** Begin **

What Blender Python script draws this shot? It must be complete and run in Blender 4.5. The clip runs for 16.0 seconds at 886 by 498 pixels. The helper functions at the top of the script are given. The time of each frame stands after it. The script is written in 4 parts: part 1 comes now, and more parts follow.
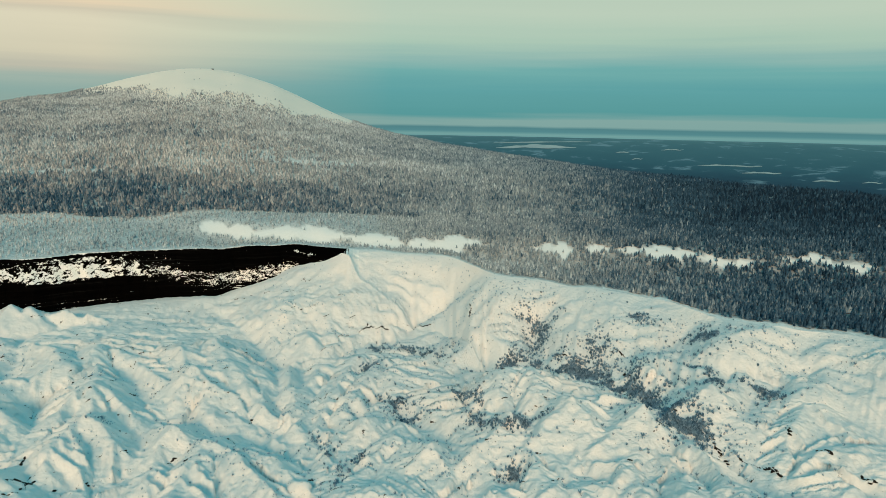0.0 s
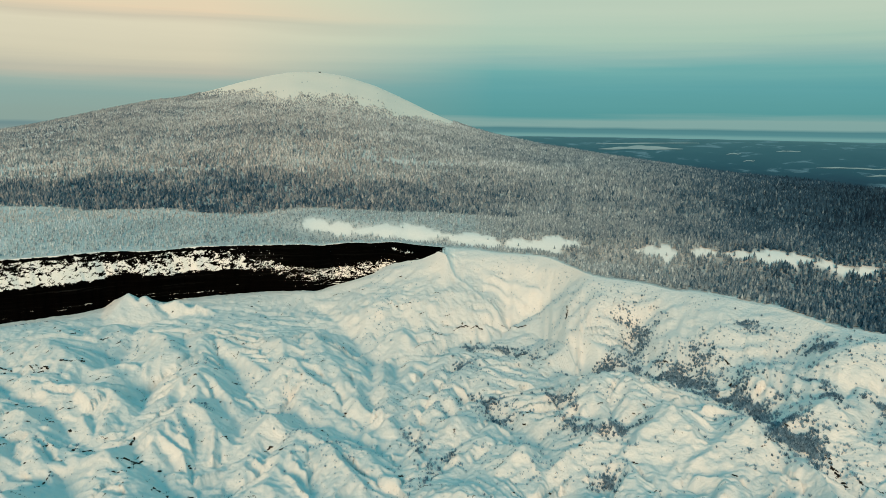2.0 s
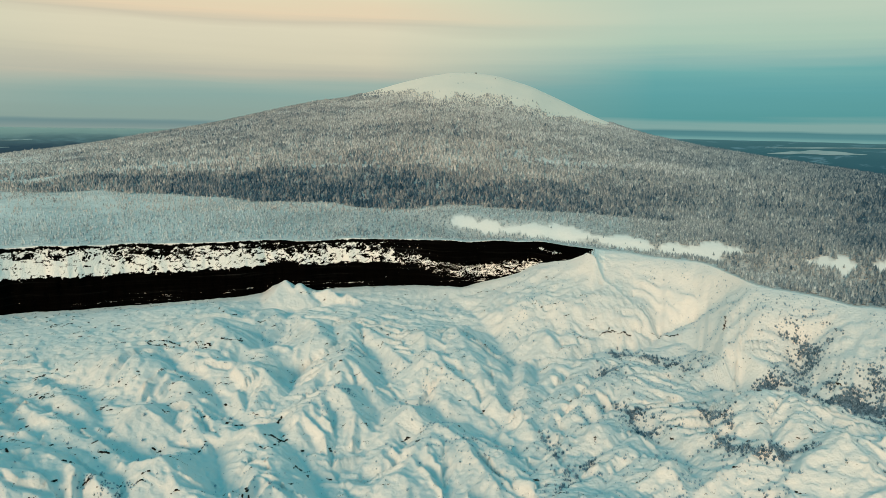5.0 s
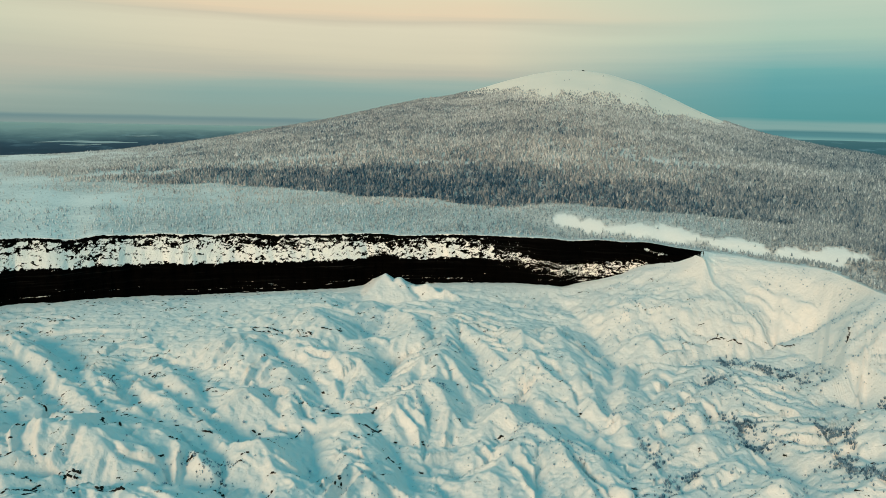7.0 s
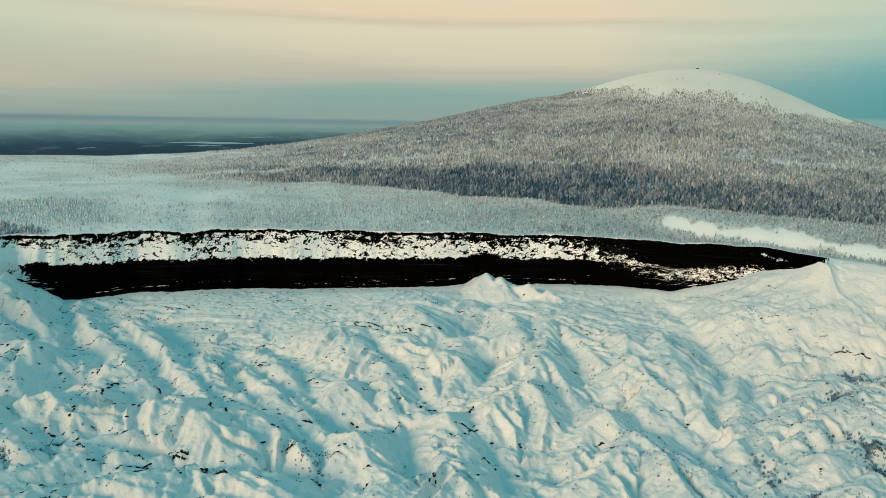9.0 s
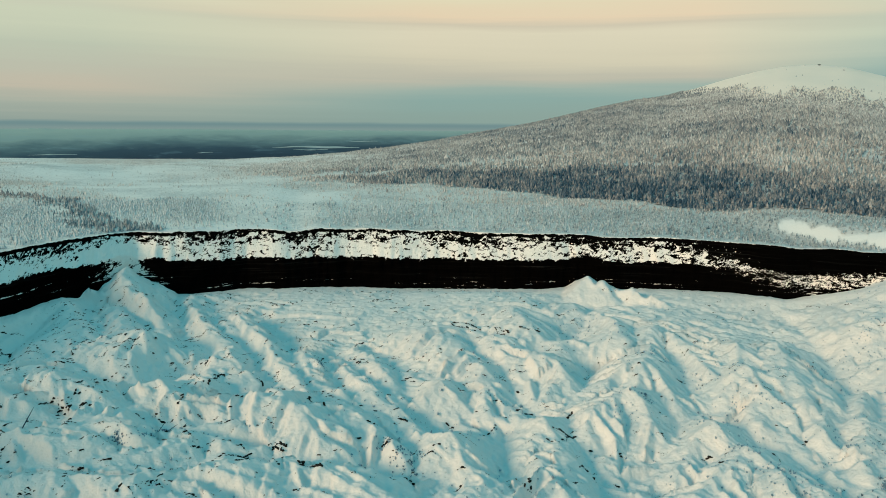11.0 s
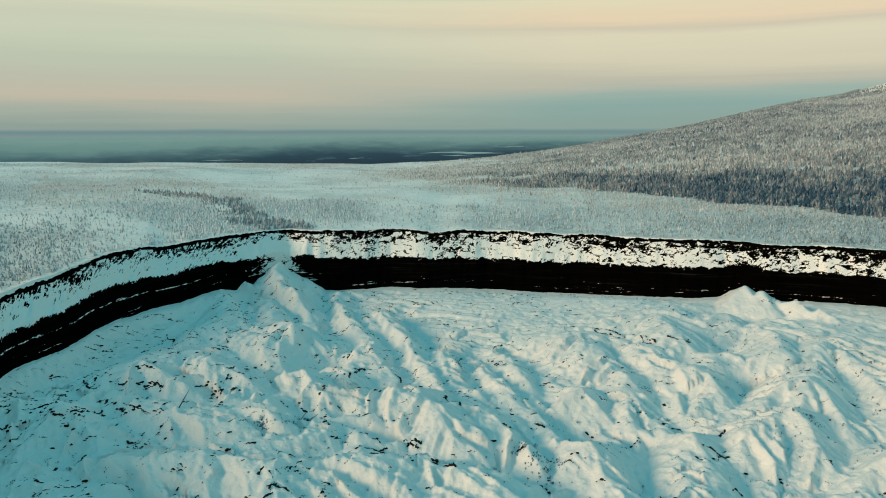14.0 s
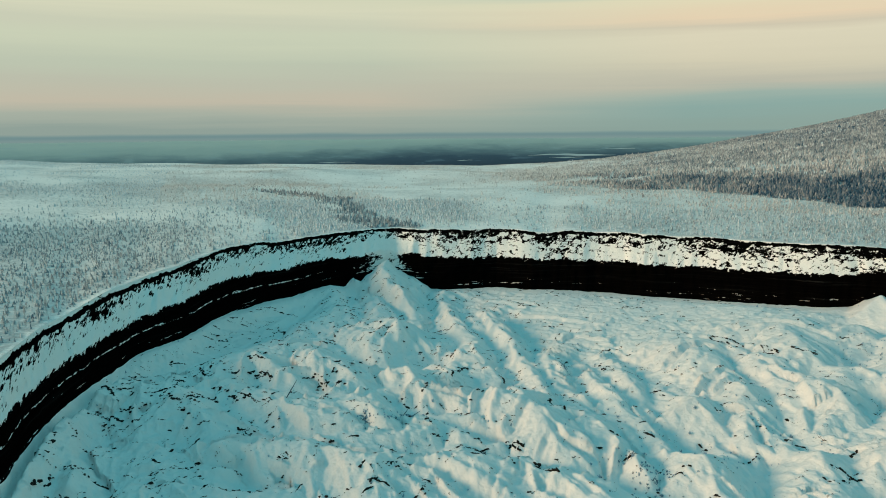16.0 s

** End **

**Given instruction**
Leave the images out, please, and restate each line word for word.

**Reply**
What Blender Python script draws this shot? It must be complete and run in Blender 4.5. The clip runs for 16.0 seconds at 886 by 498 pixels. The helper functions at the top of the script are given. The time of each frame stands after it. The script is written in 4 parts: part 1 comes now, and more parts follow.
0.0 s
2.0 s
5.0 s
7.0 s
9.0 s
11.0 s
14.0 s
16.0 s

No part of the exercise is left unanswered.